= 1198th Operational Evaluation and Training Squadron =

US Air Force unit

The 1198th Operational Evaluation and Training Squadron was a unit at Norton Air Force Base, San Bernardino, California from 1965 to 1972 which conducted the initial testing of Lockheed C-130 Hercules transports modified for special operations. This went on under the project names of Thin Slice and Heavy Chain which led to the MC-130 Combat Talons, still a key component of Air Force Special Operations Command. Its initial commander was Lt. Col. Robert Marks.

==History==
With the onset of operations interdicting supplies on the Ho Chi Minh Trail in Southeast Asia during the Vietnam War, the need for aircraft specially modified for night missions became apparent, amongst other tasks. In 1964 Lockheed had modified six C-123B Providers for "unconventional warfare" under Project Duck Hook and then been tasked with adapting the C-130E when the Duck Hook aircraft proved inadequate for the newly launched MACV-SOG. Two C-130Es, 64-0506 and -0507, c/ns 3990 and 3991, were transferred to "another agency" in December 1964, generally assumed to be the Central Intelligence Agency, and were "sanitized" (stripped of all identifying marks and plates to ensure deniability if the airframes were lost on discrete operations).

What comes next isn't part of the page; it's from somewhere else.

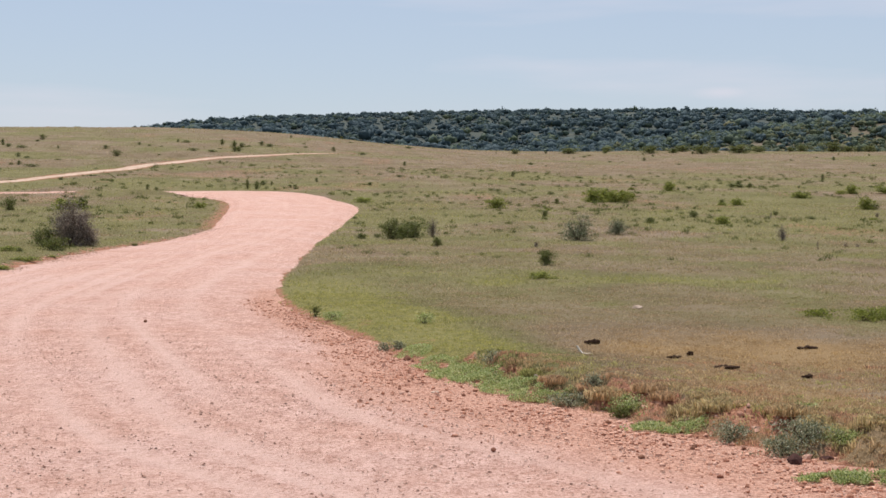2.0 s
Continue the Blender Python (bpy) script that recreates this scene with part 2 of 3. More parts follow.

Modifications were made by Lockheed Air Services at Ontario International Airport, Ontario, California, and the aircraft were operated by the 1198th OE&TS out of Area II on the northeast side of Norton AFB, thirty miles east of Ontario.

In April 1967, two On Mark Marksman, civilianized A-26 Invaders, were transferred from Intermountain Aviation, an air service related the US Central Intelligence Agency, to Air America, another air service connected to the Agency. The official role of these aircraft as stated in the specifications provided to Air America from Intermountain in March 1967 was "Aerial resupply, [and] low-level penetration." Both aircraft had been highly modified with a variety of navigation and other electronic equipment for this role.

Between June and October 1967, the first aircraft, re-registered from N900V to N46598, conducted low-level night time supply drops to CIA related forces in Laos during the so-called "Secret War". The program was discontinued because the aircraft was too fast for accurate drops even with the special onboard equipment, and looked too much like a type of strike aircraft known to operate in the theatre. This was cited as often causing forces on the ground to be wary of turning on their marking lamps. The aircraft was damaged on takeoff at Takhli Royal Thai Air Force Base after being transferred to Overseas Aeromarine, Inc.

The second aircraft, officially re-registered from N800V to N67623, was intended for the same role but never used. Both aircraft were initially painted in Insignia Blue, plus white trim areas outlined with black pinstripe that led the type to be nicknamed "the Blue Goose."

In the end, both aircraft were handed over to the 1198th OETS at Norton Air Force Base, a unit known for alleged participation in agent dropping and other clandestine missions in Southeast Asia (Project Heavy Chain). The Squadron evaluated the two Marksman, but apparently found no use for them and scrapped both aircraft, which suffered from a chronic Invader issue of nose gear failure.